Karen Ocamb, who heads a group of reporters and First Amendment activists called the Sunshine Coalition, said the erroneous statement made it even more imperative for the public to learn what other advice about the Brown Act Pellman was giving.


“How do we know that everything else he’s telling them isn’t also wrong?” Ocamb asked. “What kind of training are they giving staff and commission members about the Brown Act? How is anyone to know if a violation has occurred if it is done in secret?”


Molina, especially, has railed at the County Counsel’s Office over the years for poor controls over contract spending, poor record keeping and poor advice on Brown Act matters. Yaroslavsky has led the charge on openness and public access. Mike Antonovich refused to vote in favor of the new restrictions on public speaking at board meetings. But the board is not a guiltless, unsuspecting tool of county counsel when it comes to matters concerning the county’s duties to the people it serves. Pellman and his staff of lawyers act at the board’s direction. And it is the board that amended its rules to limit public participation.

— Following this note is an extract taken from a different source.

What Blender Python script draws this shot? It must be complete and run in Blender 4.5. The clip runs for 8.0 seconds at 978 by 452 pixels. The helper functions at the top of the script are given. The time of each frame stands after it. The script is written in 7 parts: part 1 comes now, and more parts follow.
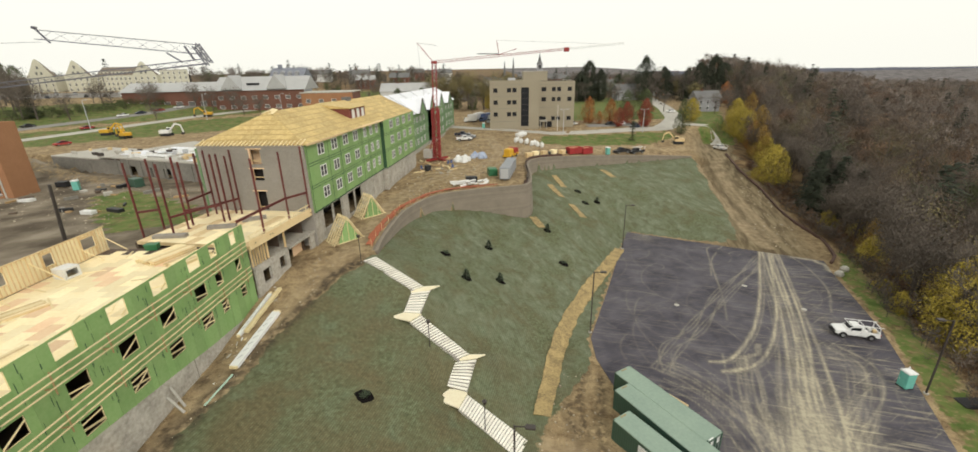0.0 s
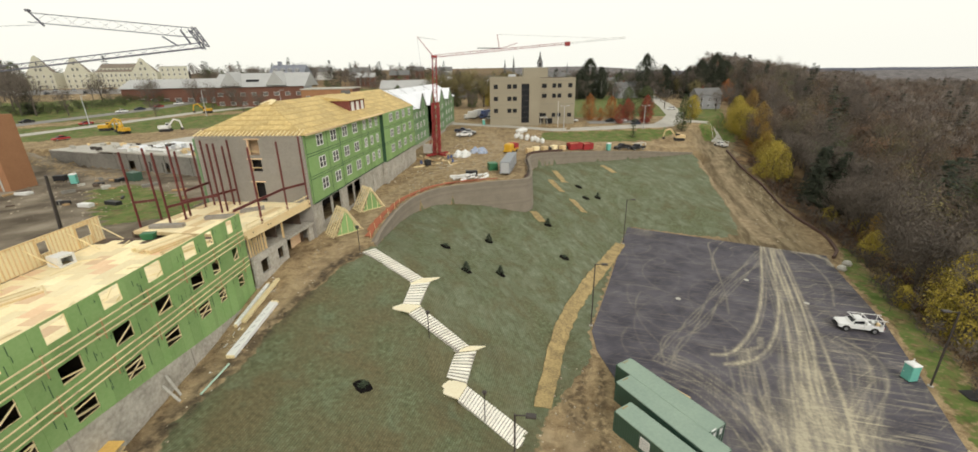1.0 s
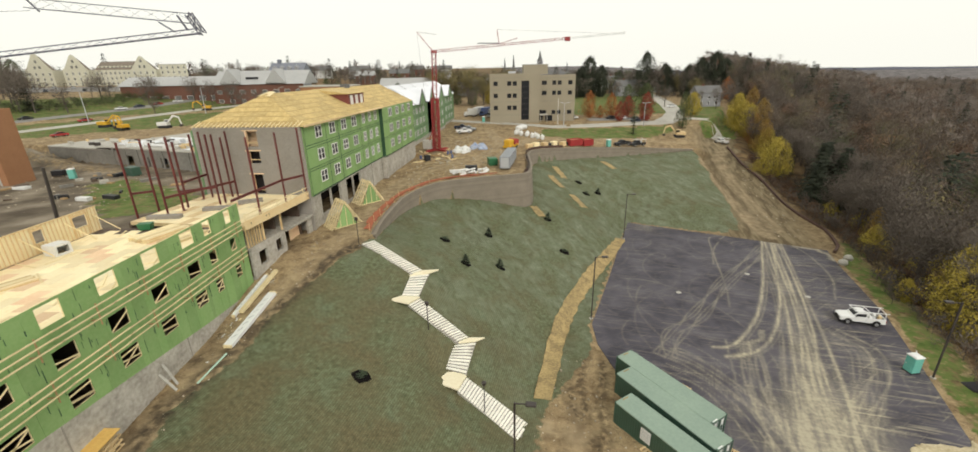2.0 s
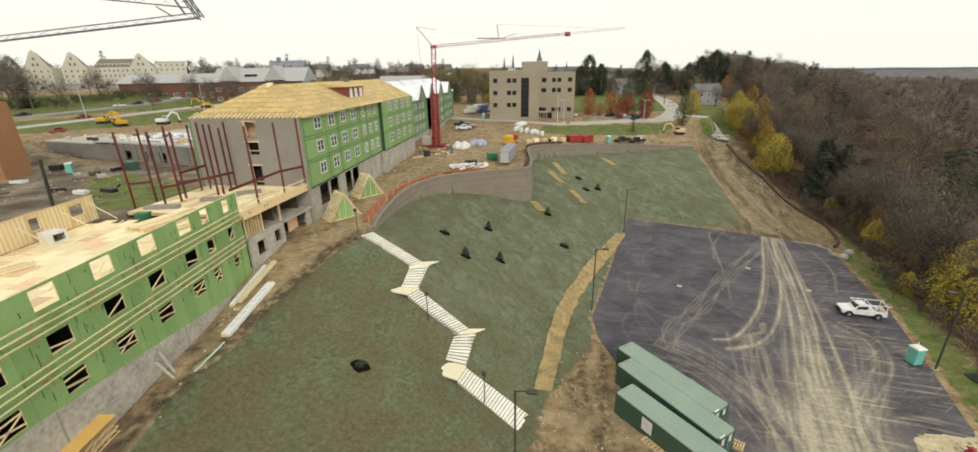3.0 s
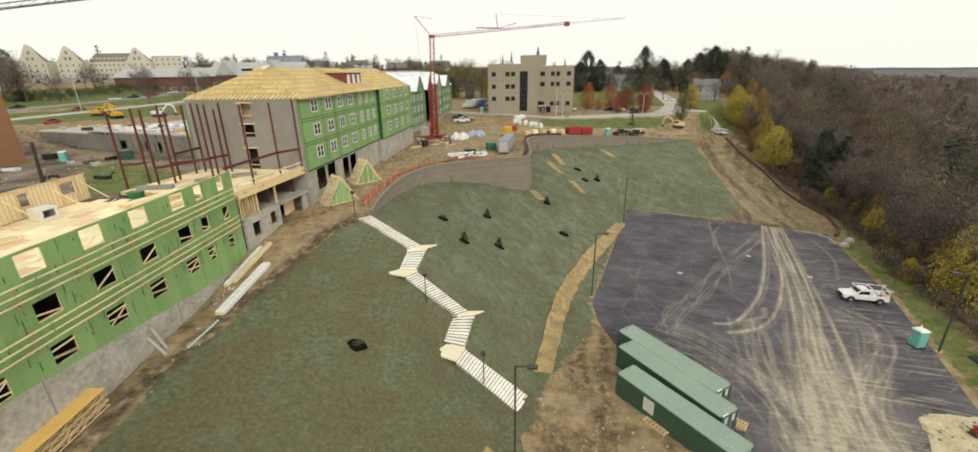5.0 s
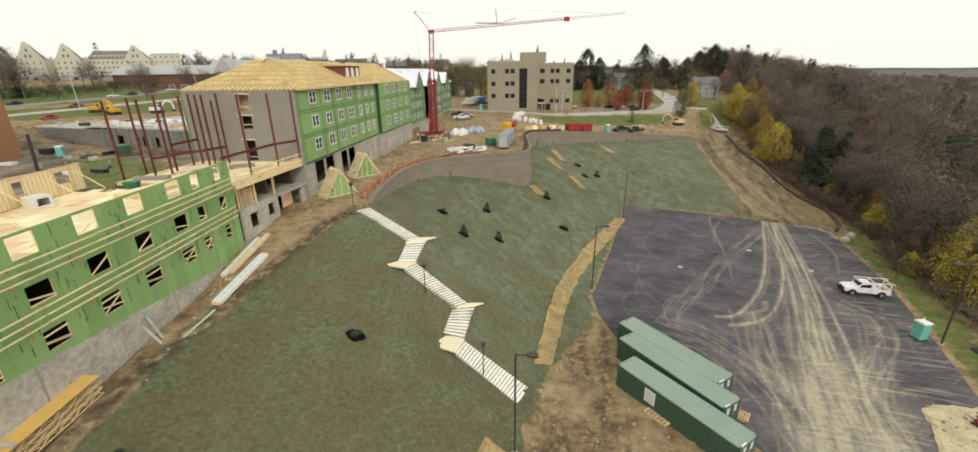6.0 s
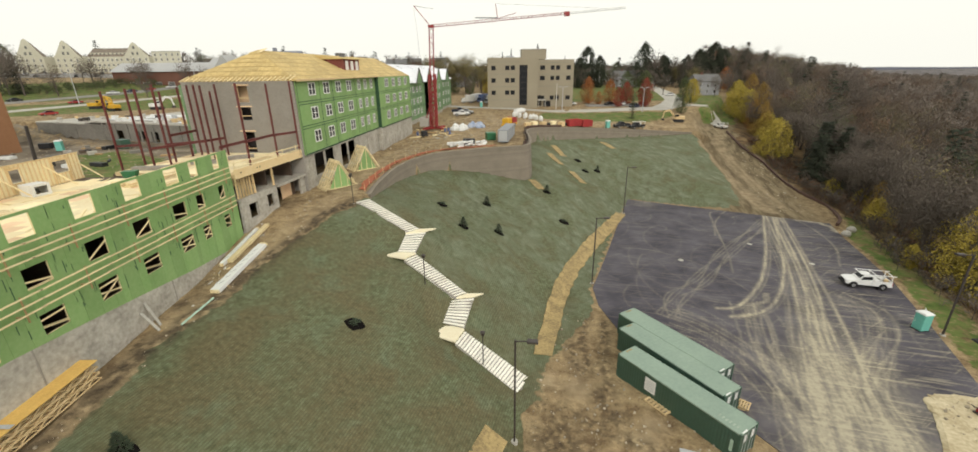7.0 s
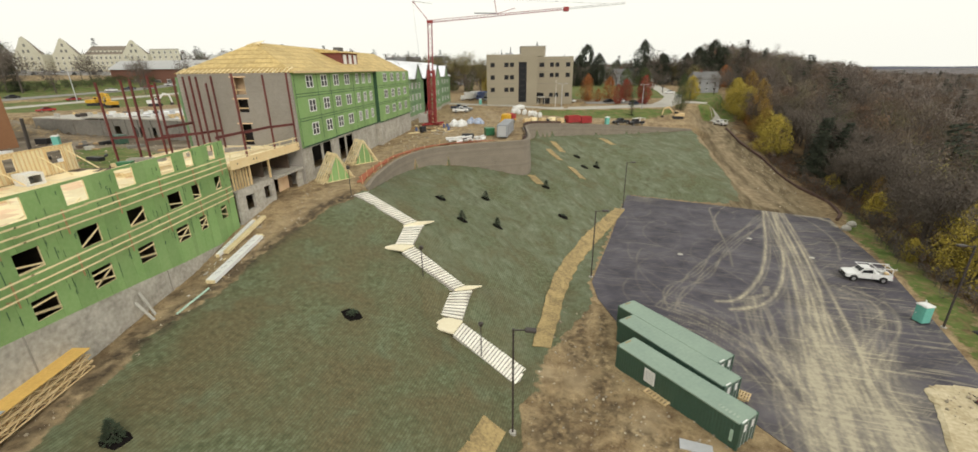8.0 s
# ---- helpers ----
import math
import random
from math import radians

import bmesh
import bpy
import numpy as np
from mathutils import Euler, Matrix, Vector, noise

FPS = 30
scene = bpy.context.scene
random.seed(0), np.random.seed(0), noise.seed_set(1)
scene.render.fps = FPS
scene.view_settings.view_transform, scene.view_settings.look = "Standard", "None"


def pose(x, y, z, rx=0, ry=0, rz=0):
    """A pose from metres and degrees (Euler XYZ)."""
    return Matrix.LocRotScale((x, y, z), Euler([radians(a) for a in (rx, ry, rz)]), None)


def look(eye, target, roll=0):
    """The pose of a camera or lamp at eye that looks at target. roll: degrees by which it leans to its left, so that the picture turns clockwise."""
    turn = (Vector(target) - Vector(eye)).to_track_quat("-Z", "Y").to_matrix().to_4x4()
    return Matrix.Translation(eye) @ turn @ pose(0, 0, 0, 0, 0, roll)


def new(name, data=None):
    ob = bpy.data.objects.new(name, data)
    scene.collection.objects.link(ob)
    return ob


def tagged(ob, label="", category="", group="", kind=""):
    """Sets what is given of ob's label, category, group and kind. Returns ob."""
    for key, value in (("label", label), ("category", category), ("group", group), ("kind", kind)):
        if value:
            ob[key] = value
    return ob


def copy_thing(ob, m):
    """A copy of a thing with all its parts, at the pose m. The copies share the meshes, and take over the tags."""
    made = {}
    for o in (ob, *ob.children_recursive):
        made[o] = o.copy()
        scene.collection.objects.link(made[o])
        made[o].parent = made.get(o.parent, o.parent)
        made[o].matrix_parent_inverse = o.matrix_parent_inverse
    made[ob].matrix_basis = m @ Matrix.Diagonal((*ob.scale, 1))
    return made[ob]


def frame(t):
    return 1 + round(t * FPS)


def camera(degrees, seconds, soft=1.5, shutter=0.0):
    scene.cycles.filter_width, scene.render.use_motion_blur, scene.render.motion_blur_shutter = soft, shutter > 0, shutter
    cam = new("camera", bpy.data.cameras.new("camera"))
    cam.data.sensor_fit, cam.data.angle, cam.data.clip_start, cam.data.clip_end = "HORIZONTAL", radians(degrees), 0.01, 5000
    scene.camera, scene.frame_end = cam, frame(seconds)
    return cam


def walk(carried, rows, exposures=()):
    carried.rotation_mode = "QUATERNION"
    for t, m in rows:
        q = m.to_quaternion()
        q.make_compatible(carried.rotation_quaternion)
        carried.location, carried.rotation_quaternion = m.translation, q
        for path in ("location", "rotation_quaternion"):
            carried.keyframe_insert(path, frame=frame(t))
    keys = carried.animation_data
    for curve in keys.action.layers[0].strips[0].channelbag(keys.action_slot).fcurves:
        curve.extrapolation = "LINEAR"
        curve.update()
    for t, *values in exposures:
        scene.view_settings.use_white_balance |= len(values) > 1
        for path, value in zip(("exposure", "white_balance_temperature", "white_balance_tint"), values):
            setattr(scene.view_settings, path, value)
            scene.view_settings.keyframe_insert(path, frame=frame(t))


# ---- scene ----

The amendments to the rules are troubling, but not just for the obvious reasons. One of the amendments actually lifted the rule that a member of the public can speak to the board on only one item on any given day’s agenda. So isn’t that a good thing? It is — except that the rule was never followed in the first place. Another amendment allows a person to speak on as many items as he or she wants — but only for a total of three minutes. It’s new, in the rulebook — but the board of supervisors enforced that rule for several months before actually adopting it. The message is that the rules don’t matter. Either the board’s rules or the Brown Act. And so far, there have been few people to tell the supervisors otherwise. Except for the people who sue them, and the judges who rule against them.